I’ve just re-read State of Grace by Joy Williams. Published in 1986, this novel kept me turning pages at high speed from the very first sentence: "There is no warning of daylight here.” This is the American novel at its height of biblical longing.


Apeirogon by Colum McCann

Apeirogon, 2020, Colum McCann’s ambitious and compelling journey into the lives of Palestinians and Israelis. Strong work, and intriguing surprise on every page, the kind of current American novel that reminds us that fiction continues to renew itself.

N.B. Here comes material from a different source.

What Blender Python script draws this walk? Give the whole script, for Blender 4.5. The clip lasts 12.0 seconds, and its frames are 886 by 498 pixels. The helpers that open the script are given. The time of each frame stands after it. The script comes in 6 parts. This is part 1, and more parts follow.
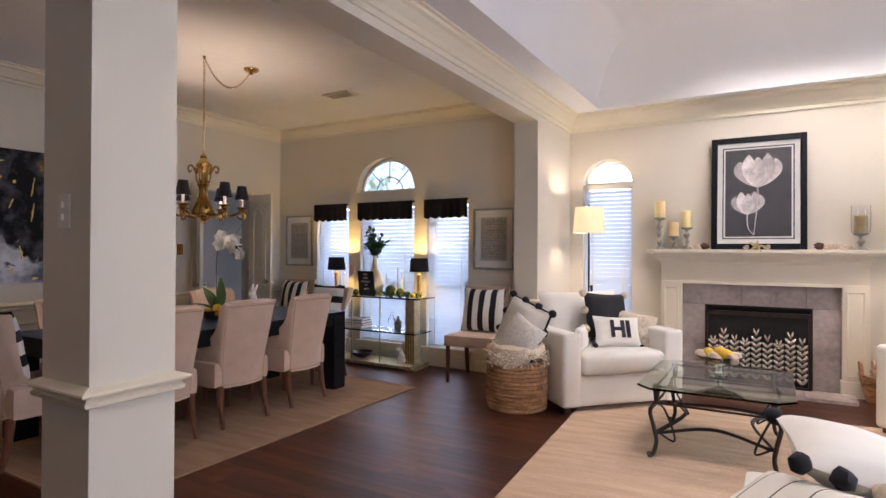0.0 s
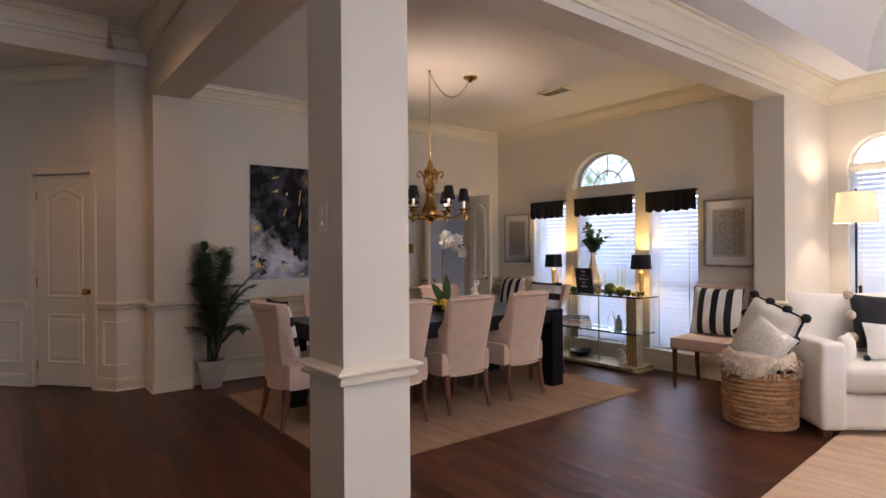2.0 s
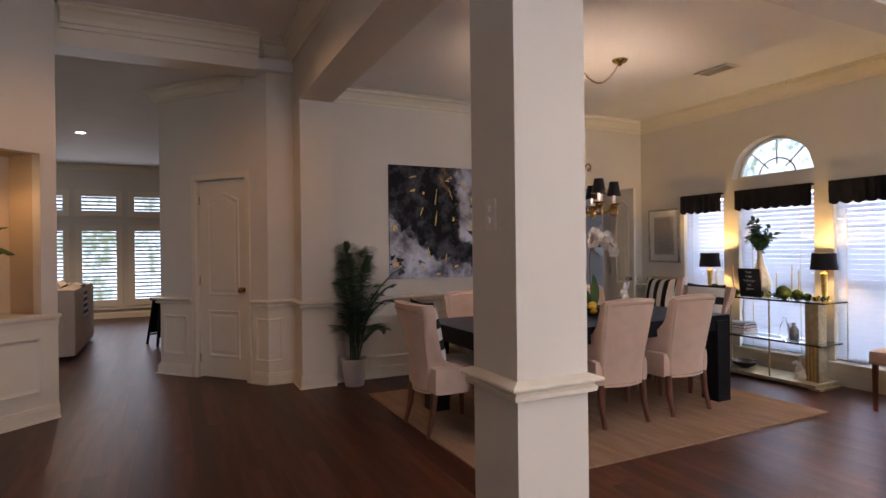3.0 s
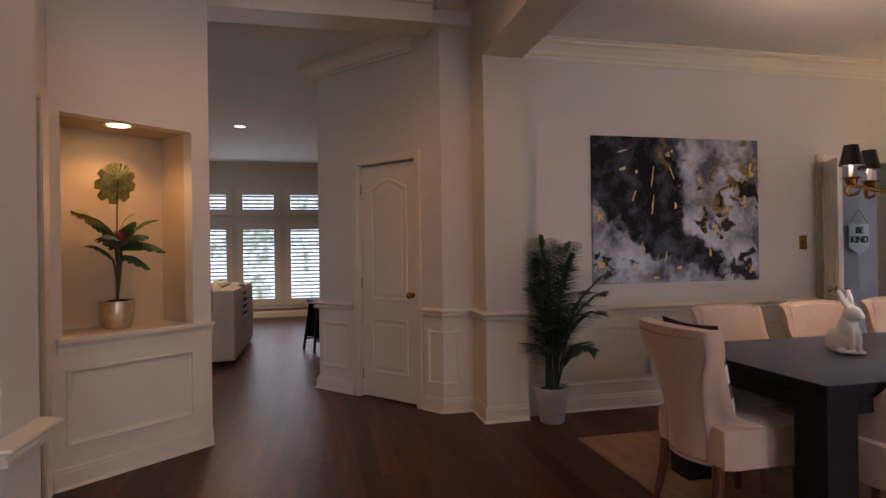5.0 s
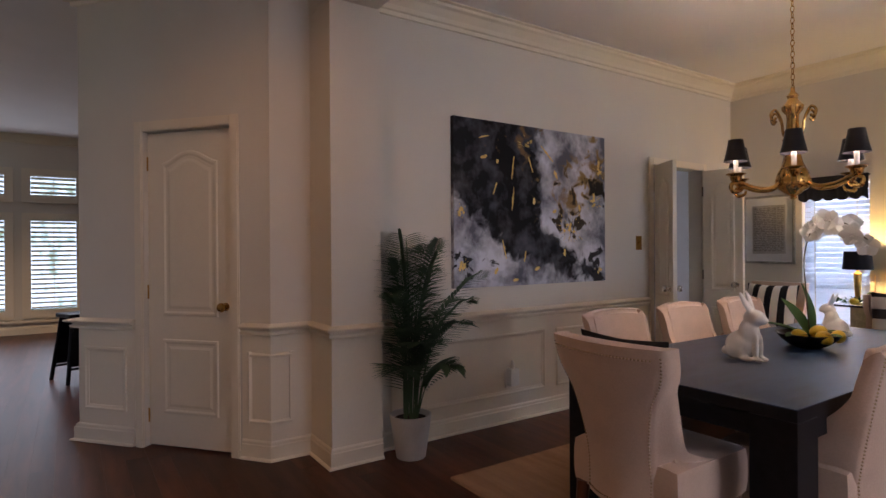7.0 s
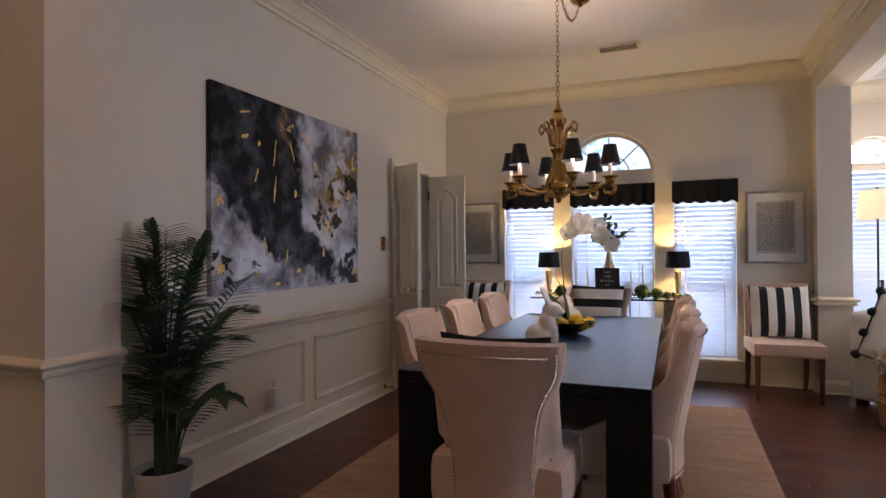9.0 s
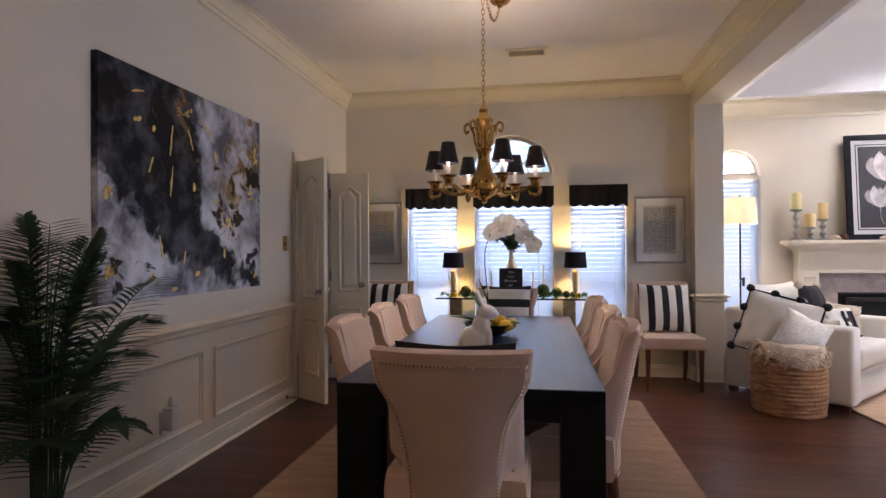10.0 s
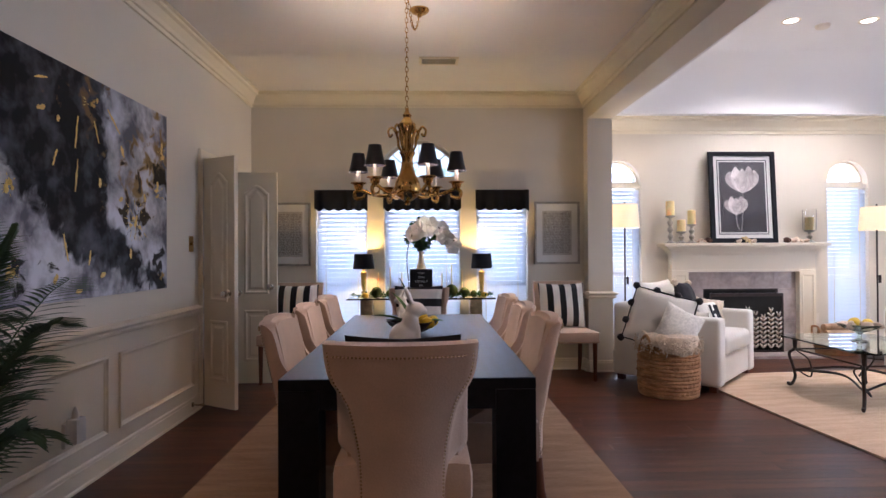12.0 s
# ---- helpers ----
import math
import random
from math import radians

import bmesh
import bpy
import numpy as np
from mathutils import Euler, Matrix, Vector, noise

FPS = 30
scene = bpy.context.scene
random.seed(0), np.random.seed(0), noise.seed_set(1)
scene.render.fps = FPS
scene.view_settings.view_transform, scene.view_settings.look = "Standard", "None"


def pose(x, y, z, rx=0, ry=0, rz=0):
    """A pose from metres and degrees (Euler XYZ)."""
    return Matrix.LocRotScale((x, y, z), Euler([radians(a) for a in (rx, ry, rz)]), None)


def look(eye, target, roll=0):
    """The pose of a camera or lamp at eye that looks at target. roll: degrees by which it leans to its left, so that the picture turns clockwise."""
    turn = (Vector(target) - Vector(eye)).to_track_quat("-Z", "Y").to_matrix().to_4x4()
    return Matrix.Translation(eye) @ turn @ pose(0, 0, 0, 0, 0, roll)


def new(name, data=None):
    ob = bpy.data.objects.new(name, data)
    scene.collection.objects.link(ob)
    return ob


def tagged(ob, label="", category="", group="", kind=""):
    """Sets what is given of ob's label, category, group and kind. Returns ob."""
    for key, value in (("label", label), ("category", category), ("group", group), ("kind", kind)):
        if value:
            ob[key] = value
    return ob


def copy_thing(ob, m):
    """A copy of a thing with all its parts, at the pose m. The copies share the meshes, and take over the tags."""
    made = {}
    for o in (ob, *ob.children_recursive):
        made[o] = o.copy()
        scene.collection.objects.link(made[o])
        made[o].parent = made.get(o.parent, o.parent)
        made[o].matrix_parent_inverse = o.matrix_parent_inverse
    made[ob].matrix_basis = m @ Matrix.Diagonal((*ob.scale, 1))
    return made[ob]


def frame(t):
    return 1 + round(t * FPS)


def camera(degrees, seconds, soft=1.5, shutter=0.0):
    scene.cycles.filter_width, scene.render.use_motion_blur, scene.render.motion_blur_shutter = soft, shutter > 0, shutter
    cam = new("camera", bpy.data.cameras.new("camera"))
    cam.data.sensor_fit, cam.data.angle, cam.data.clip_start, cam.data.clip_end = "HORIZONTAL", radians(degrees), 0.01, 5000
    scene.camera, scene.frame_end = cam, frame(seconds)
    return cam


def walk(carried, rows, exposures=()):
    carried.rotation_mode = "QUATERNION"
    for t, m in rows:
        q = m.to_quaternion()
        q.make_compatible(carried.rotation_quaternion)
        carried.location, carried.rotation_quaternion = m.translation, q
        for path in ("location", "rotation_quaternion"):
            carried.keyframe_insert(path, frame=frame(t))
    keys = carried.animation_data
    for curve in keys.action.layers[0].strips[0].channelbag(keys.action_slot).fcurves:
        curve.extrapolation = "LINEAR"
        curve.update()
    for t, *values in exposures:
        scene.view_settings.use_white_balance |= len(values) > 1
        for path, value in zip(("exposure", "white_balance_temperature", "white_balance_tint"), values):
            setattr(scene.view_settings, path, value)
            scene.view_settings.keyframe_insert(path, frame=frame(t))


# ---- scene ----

The Recognitions by William Gaddis

Another instance of pleasurable re-reading. William Gaddis’ first novel, mid-1950s, The Recognitions, and I remember walking into a bookstore in Manhattan and being intrigued by the striking cover design, from a 15th century Italian altarpiece. The first paragraph knocked me out and I’ve been reading and re-reading Gaddis ever since.


The Index of Self-Destructive Acts by Christopher Beha

New novel, 2020, The Index of Self-Destructive Acts, ranging from politics to baseball to mortality and sexuality, and what else is there? Family life, and this is also there, a work that gains momentum as it sweeps along, with an eloquent final page.